→ Scene script records
_ _ _

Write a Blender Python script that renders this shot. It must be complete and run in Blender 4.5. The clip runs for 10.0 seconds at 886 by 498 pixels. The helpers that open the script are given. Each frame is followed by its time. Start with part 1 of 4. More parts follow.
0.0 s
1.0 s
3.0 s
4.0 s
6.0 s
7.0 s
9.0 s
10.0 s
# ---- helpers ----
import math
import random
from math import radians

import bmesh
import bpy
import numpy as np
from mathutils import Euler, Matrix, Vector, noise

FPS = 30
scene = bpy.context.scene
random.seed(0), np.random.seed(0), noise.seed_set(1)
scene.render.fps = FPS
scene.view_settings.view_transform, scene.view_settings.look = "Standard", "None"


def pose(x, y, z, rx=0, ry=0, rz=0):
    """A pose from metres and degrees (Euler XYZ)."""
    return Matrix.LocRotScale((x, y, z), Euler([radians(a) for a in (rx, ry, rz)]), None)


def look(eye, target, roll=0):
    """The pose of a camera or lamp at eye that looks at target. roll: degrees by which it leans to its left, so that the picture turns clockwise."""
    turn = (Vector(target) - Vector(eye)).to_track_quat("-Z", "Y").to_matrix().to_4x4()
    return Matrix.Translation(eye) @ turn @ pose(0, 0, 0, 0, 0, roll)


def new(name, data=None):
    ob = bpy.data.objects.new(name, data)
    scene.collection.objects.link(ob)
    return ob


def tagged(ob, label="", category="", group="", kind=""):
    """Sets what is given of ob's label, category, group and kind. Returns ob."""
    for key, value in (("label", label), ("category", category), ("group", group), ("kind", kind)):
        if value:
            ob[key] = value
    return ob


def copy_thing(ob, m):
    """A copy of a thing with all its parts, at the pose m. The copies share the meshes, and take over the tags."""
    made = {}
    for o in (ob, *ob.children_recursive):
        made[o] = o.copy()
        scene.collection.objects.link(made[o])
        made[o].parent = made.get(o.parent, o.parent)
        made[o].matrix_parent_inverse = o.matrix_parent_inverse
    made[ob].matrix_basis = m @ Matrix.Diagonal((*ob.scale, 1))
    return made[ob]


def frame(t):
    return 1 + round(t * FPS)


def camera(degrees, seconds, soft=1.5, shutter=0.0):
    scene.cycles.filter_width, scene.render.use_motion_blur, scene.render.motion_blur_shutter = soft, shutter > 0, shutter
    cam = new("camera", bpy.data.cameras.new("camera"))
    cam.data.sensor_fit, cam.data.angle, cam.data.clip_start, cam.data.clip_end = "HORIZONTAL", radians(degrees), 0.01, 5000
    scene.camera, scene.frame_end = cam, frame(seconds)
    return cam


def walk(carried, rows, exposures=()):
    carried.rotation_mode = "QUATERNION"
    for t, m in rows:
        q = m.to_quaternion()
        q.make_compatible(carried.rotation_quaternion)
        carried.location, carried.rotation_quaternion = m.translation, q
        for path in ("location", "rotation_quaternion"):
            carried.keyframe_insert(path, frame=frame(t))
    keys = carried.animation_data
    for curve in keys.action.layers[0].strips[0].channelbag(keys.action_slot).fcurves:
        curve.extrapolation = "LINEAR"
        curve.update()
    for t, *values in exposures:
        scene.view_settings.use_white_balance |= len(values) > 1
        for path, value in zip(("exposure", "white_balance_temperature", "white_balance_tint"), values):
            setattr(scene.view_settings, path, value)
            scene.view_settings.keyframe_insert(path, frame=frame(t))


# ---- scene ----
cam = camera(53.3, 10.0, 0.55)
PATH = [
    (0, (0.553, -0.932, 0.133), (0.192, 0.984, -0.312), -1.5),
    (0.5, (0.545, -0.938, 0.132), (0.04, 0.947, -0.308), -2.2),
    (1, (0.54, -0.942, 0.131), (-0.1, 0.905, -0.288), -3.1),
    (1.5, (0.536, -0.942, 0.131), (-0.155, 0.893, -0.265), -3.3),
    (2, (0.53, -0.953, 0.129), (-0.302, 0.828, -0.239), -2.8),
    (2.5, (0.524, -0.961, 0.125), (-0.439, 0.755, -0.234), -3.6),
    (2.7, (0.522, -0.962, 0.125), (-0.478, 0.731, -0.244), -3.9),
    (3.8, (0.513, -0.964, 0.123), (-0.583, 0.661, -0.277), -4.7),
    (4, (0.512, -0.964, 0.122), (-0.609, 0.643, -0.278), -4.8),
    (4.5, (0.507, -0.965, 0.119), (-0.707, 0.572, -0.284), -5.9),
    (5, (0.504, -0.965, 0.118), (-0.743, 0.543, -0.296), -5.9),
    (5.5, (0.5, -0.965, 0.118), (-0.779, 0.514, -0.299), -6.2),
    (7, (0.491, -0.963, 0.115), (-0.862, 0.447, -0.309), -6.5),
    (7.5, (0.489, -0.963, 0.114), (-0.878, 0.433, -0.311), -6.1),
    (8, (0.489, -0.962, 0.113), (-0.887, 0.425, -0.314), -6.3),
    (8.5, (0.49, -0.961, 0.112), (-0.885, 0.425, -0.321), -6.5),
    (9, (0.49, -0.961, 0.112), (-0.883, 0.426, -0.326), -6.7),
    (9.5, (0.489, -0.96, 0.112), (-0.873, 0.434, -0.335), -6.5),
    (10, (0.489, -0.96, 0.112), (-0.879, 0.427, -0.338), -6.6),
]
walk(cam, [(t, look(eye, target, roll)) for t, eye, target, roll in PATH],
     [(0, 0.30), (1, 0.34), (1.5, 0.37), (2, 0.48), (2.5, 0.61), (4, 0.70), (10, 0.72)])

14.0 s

_ _ _

→ REQUEST
Reproduce every line of the listing above in which the string "parts" appears.

→ RESPONSE TO THIS EXERCISE
Write a Blender Python script that renders this shot. It must be complete and run in Blender 4.5. The clip runs for 10.0 seconds at 886 by 498 pixels. The helpers that open the script are given. Each frame is followed by its time. Start with part 1 of 4. More parts follow.
    """A copy of a thing with all its parts, at the pose m. The copies share the meshes, and take over the tags."""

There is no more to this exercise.